Exercise materials start

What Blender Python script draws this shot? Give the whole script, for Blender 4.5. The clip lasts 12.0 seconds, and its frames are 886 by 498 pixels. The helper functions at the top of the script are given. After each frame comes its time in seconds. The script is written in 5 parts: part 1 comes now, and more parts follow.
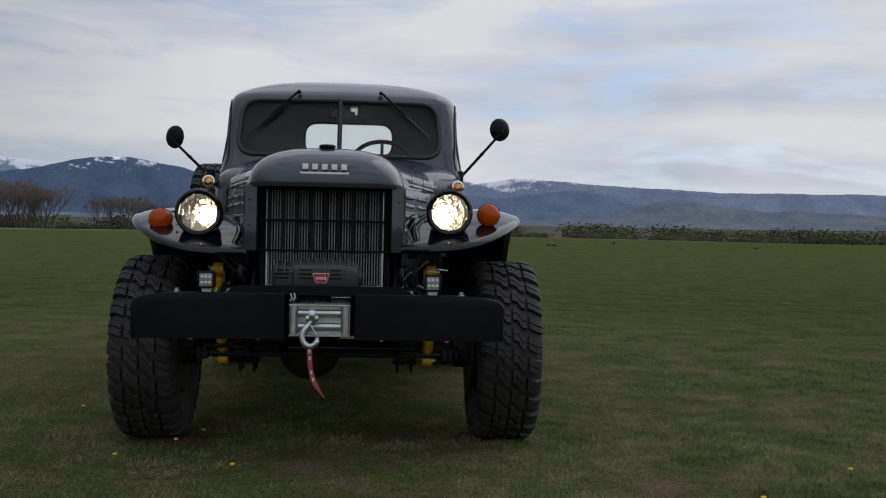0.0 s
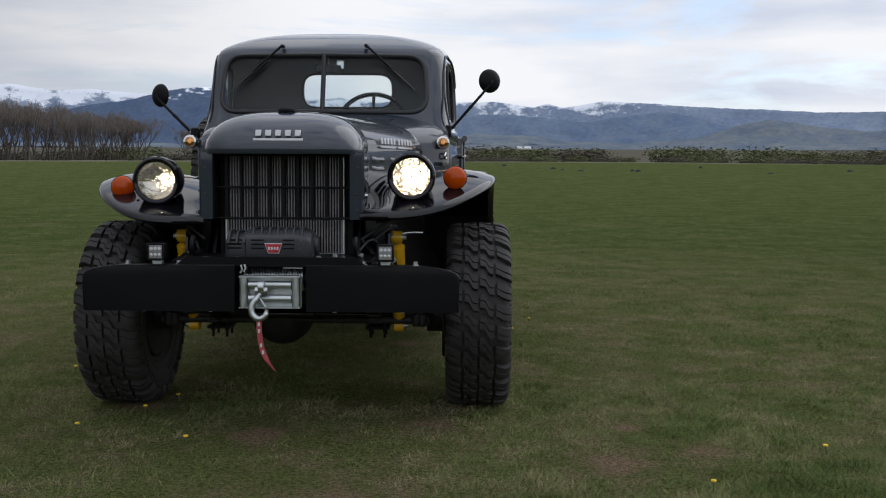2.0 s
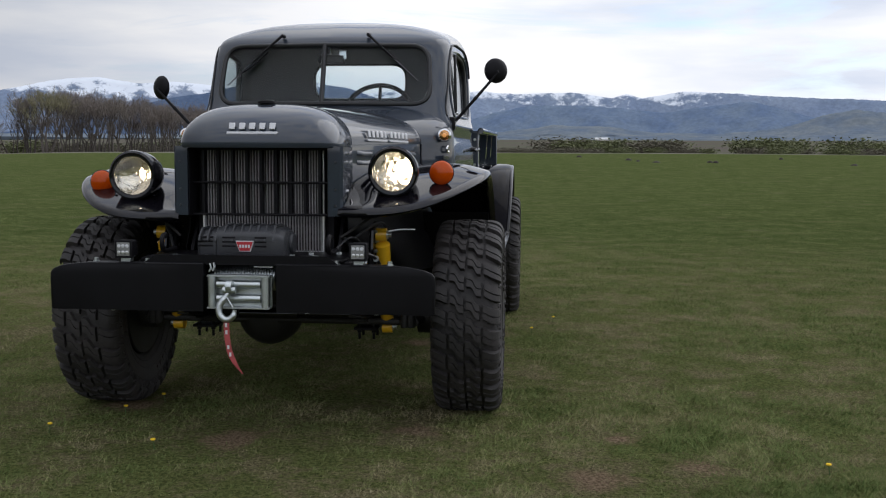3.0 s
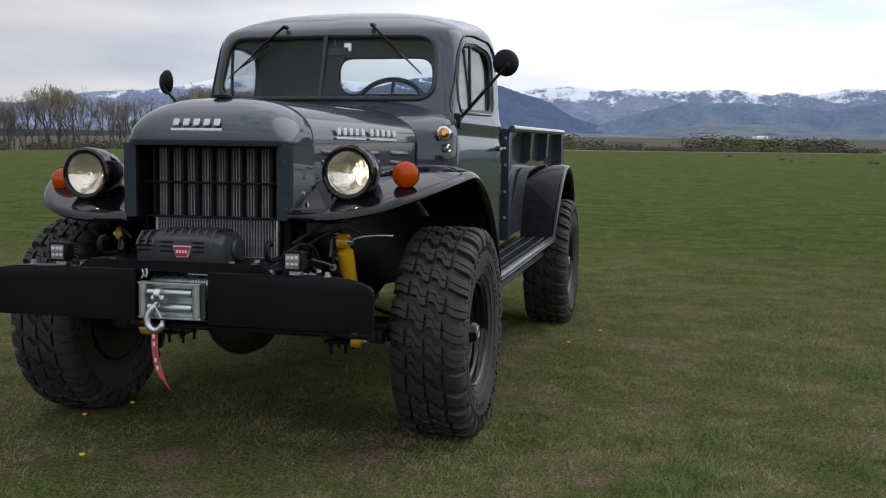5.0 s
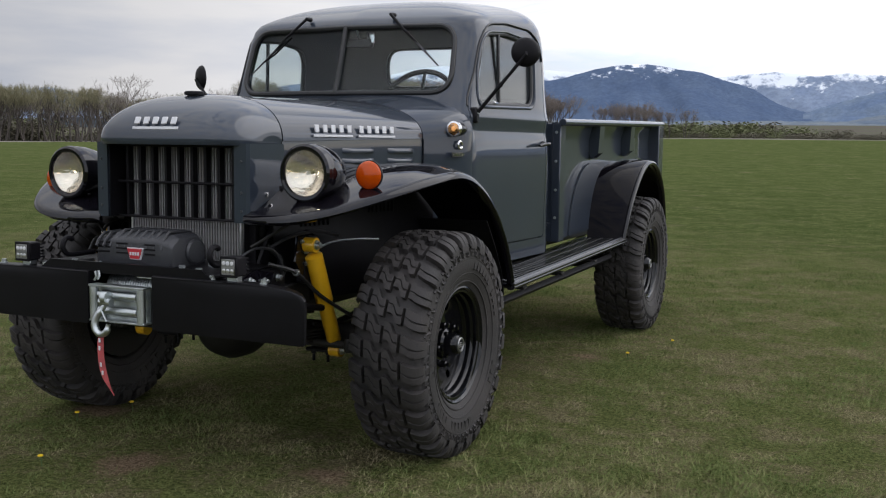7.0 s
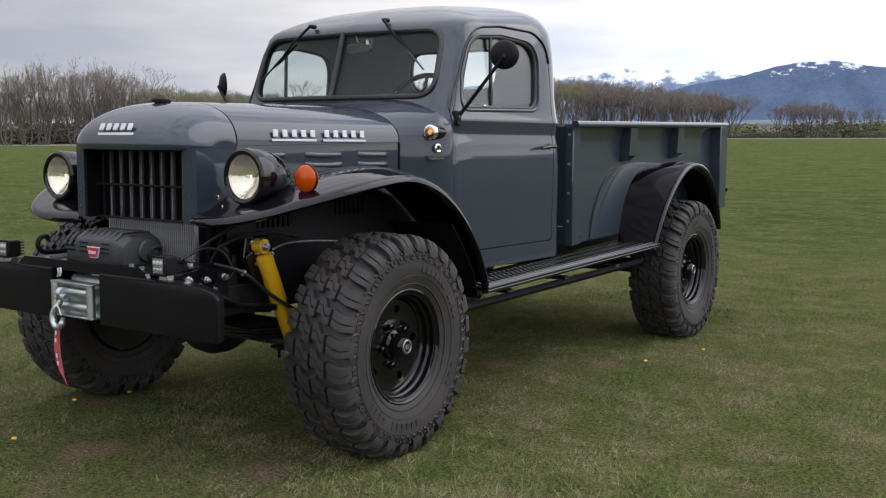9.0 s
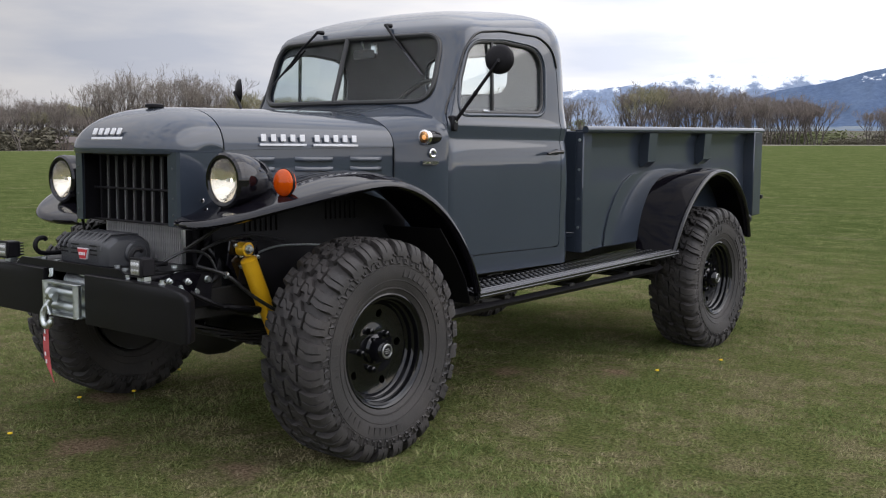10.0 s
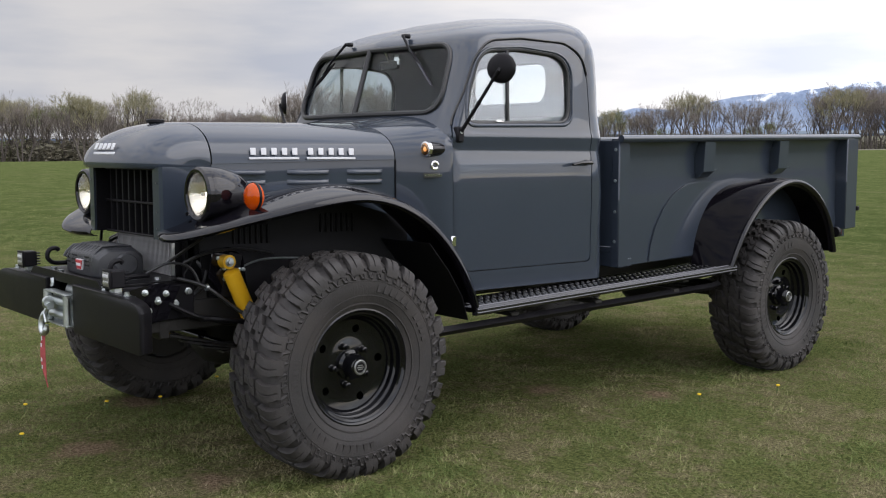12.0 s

Exercise materials end
Exercise materials start

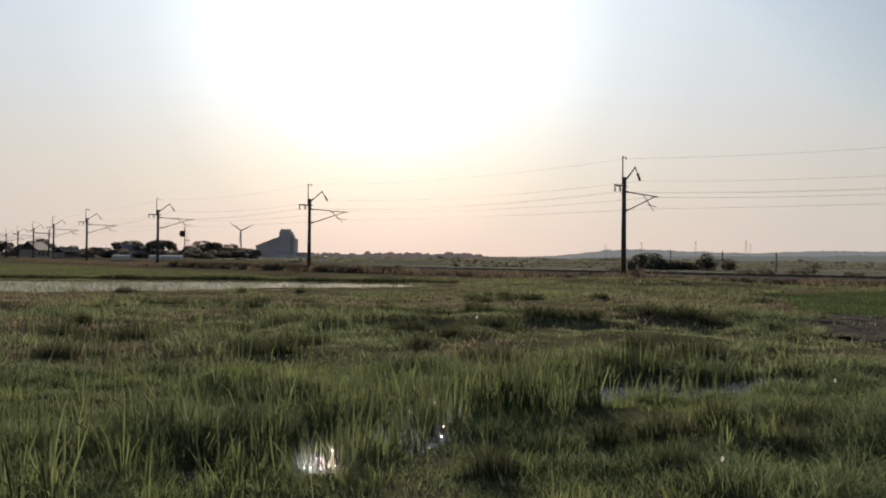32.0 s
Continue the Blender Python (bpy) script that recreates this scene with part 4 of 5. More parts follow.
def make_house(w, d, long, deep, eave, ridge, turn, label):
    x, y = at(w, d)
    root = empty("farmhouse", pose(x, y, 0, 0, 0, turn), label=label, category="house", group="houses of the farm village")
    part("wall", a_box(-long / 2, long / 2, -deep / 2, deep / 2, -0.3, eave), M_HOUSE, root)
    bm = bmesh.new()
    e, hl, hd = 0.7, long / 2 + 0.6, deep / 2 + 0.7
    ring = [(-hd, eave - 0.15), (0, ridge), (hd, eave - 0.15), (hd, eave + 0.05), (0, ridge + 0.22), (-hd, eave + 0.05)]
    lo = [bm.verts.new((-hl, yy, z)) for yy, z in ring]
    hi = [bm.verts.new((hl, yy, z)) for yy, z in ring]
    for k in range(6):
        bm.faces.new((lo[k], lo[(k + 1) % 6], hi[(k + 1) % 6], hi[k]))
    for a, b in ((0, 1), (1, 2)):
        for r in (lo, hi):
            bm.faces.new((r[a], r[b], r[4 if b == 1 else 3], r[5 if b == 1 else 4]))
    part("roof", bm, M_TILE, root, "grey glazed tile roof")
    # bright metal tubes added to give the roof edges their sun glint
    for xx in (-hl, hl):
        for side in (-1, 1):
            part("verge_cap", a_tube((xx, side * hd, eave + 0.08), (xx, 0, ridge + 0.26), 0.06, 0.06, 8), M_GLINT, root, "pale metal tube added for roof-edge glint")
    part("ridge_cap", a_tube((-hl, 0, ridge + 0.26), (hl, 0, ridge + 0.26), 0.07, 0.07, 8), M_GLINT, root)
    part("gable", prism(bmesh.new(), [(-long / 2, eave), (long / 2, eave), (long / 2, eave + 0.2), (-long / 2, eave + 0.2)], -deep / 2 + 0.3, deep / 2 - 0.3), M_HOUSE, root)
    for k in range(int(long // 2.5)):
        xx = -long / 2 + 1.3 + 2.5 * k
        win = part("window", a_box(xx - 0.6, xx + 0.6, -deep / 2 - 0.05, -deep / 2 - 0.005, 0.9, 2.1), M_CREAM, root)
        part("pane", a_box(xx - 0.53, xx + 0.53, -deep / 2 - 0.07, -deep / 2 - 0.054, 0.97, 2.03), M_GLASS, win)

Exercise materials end

### What to work on:
Find the lines containing "script" and pull them out.

### Result of the task:
What Blender Python script draws this shot? Give the whole script, for Blender 4.5. The clip lasts 12.0 seconds, and its frames are 886 by 498 pixels. The helper functions at the top of the script are given. After each frame comes its time in seconds. The script is written in 5 parts: part 1 comes now, and more parts follow.
Continue the Blender Python (bpy) script that recreates this scene with part 4 of 5. More parts follow.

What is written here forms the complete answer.